My anxiety is further fueled by the fact that because he has been working at both places we've barely had any real time to talk about it, or anything really. He's so exhausted by the time he gets home that it's all he can do to eat dinner, shower, and go to bed, much less have a substantial discussion. THANKFULLY he's quitting the old job soon. He put in his notice this evening, with the clause that he would stay long enough for them to hire and train a new person. He'd put in the traditional 2 weeks notice if it wasn't for the fact that the assistant manager was just promoted to manager of a different store, so he didn't feel comfortable leaving them two people short at the same time. He gave a month's notice.
I cried happy tears when he sent me the text that he went ahead and put in the notice after telling me not too terribly long before that that he didn't have the heart to give notice because of the assistant manager leaving this week.

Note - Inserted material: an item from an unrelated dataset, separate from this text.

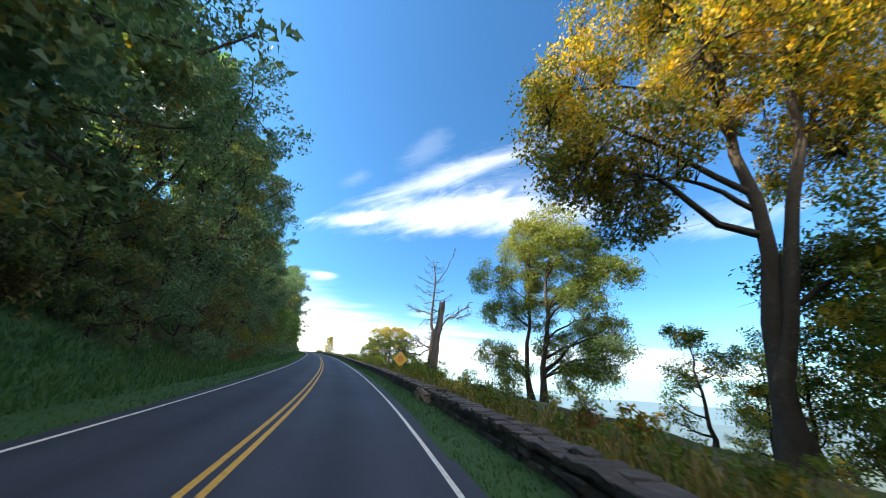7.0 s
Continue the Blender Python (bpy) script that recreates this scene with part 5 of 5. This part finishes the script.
def wall(s0, s1, picked):
    """picked: the stretch whose stones are parts of their own."""
    rng = np.random.default_rng(int(s0) + 7)

    def dip(s):                     # the first wall rises out of the ground at its start
        return -0.42 * (1 - ease(s, 41.5, 49.0)) if s0 < 100 else 0.0

    w = thing("stone_wall", "low grey dry-laid stone wall beside the road", "wall", kind="structure")
    verts, faces = [], []
    rows = int((s1 - s0) / 2) + 1
    ring = [(WALL_IN + 0.07, -0.3), (WALL_IN + 0.07, WALL_TOP - 0.09), (WALL_OUT - 0.07, WALL_TOP - 0.09), (WALL_OUT - 0.07, -0.5)]
    for i in range(rows):
        s = s0 + 0.08 + (s1 - s0 - 0.16) * i / (rows - 1)
        verts += [tuple(place(s, r, h + dip(s))) for r, h in ring]
    for i in range(rows - 1):
        for j in range(4):
            a, b = i * 4 + j, i * 4 + (j + 1) % 4
            faces.append((a, b, b + 4, a + 4))
    faces += [(0, 3, 2, 1), tuple(range((rows - 1) * 4, rows * 4))]
    part("core", mesh_from("core", verts, faces, MORTAR), w)
    loose_v, loose_f, n = [], [], 0
    lists = [(np.array([v.co[:] for v in me.vertices]), [tuple(p.vertices) for p in me.polygons]) for me in SHAPES]
    spots = []
    for course, (z, hgt) in enumerate(((0.03, 0.16), (0.175, 0.14), (0.305, 0.13))):
        s = s0
        while s < s1:
            ln = min(rng.uniform(0.24, 0.62), s1 - s + 0.1)
            spots.append((s + ln / 2, WALL_IN + 0.14 + rng.normal() * 0.018, z + rng.normal() * 0.008, ln * 0.97, 0.26, hgt * rng.uniform(0.95, 1.08), rng.normal() * 2.0, rng.normal() * 2.0))
            s += ln
    s = s0
    while s < s1:                   # flat stones along the top
        ln = rng.uniform(0.24, 0.52)
        split = rng.uniform(0.2, 0.36)
        for r0, r1 in ((WALL_IN - 0.03, WALL_IN + split), (WALL_IN + split, WALL_OUT + 0.03)):
            spots.append((s + ln / 2, (r0 + r1) / 2, WALL_TOP - 0.055 + rng.normal() * 0.022, ln * 0.98, (r1 - r0) * 0.98, 0.13 * rng.uniform(0.85, 1.35), rng.normal() * 5.0, rng.normal() * 5.0))
        s += ln
    for se, side in ((s0, -1), (s1, 1)):   # squared ends
        for z in (0.05, 0.20, 0.35):
            for r in (WALL_IN + 0.14, WALL_OUT - 0.14):
                spots.append((se + side * 0.02, r, z, 0.30, 0.29, 0.16, rng.normal() * 3, rng.normal() * 2))
    made = 0
    for s, r, z, ln, wd, hg, yaw, roll in spots:
        m = Matrix.Translation(place(s, r, z + dip(s))) @ Euler((radians(roll), math.atan(0.055) * 0.0, radians(heading(s) + yaw))).to_matrix().to_4x4() @ Euler((math.atan(0.055), 0, 0)).to_matrix().to_4x4()
        size = Matrix.Diagonal((wd, ln, hg, 1.0))
        i = int(rng.integers(len(SHAPES)))
        if picked[0] < s < picked[1] and made < 300:
            ob = new("stone", SHAPES[i])
            ob.parent = w
            ob.matrix_basis = m @ size
            made += 1
        else:
            v, f = lists[i]
            mm = np.array(m @ size)
            loose_v.append(v @ mm[:3, :3].T + mm[:3, 3])
            loose_f += [tuple(q + n for q in g) for g in f]
            n += len(v)
    if n:
        me = mesh_from("stonework", np.concatenate(loose_v), loose_f, STONE)
        tagged(part("stonework", me, w), kind="stuff")
    return w


wall(41.5, 127.2, (100, 118))
wall(127.8, 400.0, (205, 230))


def broken_stones():
    """Pale broken stones lying against the wall where its two lengths meet."""
    rng = np.random.default_rng(131)
    for i in range(17):
        s, z = 126.2 + 2.7 * (i % 9) / 9 + rng.uniform(-0.1, 0.1), (0.05 if i < 9 else 0.24) + rng.uniform(0, 0.04)
        ob = tagged(new("broken_stone", PALE_SHAPES[i % len(PALE_SHAPES)]), "pale broken stone leaning on the wall", "stone", group="broken stones at the wall")
        wide = rng.uniform(0.20, 0.34)
        ob.matrix_basis = (Matrix.Translation(place(s, WALL_IN - (0.04 if i < 9 else -0.02), z)) @ Euler((rng.normal() * 0.15, rng.normal() * 0.15, radians(heading(s)) + rng.normal() * 0.3)).to_matrix().to_4x4()
                           @ Matrix.Diagonal((0.22, wide, rng.uniform(0.16, 0.24), 1.0)))


PALE_STONE = material("broken_stone", lambda n, c: (n.ramp(n.math("ADD", n.math("MULTIPLY", n.noise(c, 3.0, 5.0, 0.65), 0.7), n.math("MULTIPLY", n.noise(c, 26.0, 4.0, 0.7), 0.3)),
                      [(0.3, (0.10, 0.075, 0.060)), (0.5, (0.26, 0.20, 0.165)), (0.7, (0.40, 0.34, 0.30))]), 0.92, n.noise(c, 20.0, 4.0), 0.02))
PALE_SHAPES = []
for shape in SHAPES[:4]:
    pale = shape.copy()
    pale.materials.clear()
    pale.materials.append(PALE_STONE)
    PALE_SHAPES.append(pale)
broken_stones()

I can't wait to see what life will be like when my husband only has to work from 8-5, M-F, and the occasional Saturday morning. We'll actually have the time to enjoy the money he'll have - at the SAME TIME! That's always been a major conflict with us - either not having the money when we had the time to do something, or not having the time when we had the money.
Damned if you do, damned if you don't.
I'm not ungrateful for the opportunities bestowed upon us and the blessings these opportunities have given us, QUITE the opposite in fact, especially in an economy as volatile as the one we're currently living in. Its just a bit overwhelming at the moment. My greatest fear has always been being one of those persons who strikes it rich in the lottery and then has to file bankruptcy because they blew it....another reason I don't buy lottery tickets.